CA intends to pick up the pace of acquisitions in security and systems management as a way to fill gaps in its Unicenter and ETrust product lines. The company is shopping for small or medium-size companies, as indicated by its purchase of Netegrity, which sells identity-management software.

The Ingres database is an example of a product that is not strategic, Swainson said. Instead of competing head-to-head with market leaders Oracle, IBM and Microsoft, CA has chosen to create an open-source version in an effort to build community around the software.

Swainson's first major change as CEO was to reorganize the product groups to give them more autonomy to pursue acquisitions and make development and marketing decisions. He also shuffled the top product managers, placing CA co-founder Russell Artzt, who had been running the security product group, in charge of all product groups.

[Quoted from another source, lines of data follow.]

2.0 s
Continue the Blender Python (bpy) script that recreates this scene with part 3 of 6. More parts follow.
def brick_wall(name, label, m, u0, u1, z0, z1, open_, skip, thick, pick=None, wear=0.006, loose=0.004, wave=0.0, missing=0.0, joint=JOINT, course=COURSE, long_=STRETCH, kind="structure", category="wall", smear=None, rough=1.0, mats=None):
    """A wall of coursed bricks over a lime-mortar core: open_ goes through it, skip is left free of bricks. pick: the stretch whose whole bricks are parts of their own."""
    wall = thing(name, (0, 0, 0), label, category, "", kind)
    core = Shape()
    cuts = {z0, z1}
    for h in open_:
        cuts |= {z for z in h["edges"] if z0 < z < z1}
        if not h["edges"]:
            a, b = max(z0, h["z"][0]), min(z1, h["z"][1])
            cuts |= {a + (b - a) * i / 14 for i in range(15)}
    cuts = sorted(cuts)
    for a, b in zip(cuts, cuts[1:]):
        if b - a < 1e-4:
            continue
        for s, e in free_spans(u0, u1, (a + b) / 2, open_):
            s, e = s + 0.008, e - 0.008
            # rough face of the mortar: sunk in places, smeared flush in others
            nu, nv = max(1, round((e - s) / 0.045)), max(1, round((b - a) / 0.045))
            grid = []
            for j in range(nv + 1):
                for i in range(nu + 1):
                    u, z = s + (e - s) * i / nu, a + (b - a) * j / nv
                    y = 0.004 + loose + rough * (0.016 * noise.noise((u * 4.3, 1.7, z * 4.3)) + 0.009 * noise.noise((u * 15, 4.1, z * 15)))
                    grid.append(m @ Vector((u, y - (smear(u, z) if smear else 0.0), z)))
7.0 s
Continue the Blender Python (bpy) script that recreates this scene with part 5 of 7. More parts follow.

CA is still in the process of fixing a damaged image. In the past, the company has had antagonistic relationships with its customers, and its top executives, including former CEO Sanjay Kumar, have been indicted on charges of fraud relating to improper accounting practices during 1999 and 2000.

The company's board has overseen a complete change in top leadership, including a new chief operating officer, general counsel, chief financial officer and CEO, all of which have come over the past year.

On Wednesday, CA hired Michael Christenson as executive vice president, strategy and business development, to direct alliances and acquisition activities. He is reporting to Chief Operating Officer Jeff Clarke. CA also plans to hire some more staff in its finance department, Swainson said.

Separately, CA intends to bring back its CA World customer conference, which it had decided to suspend this year. The company will hold the conference again, but the get-together will have a more focused message on systems management and security, Swainson said.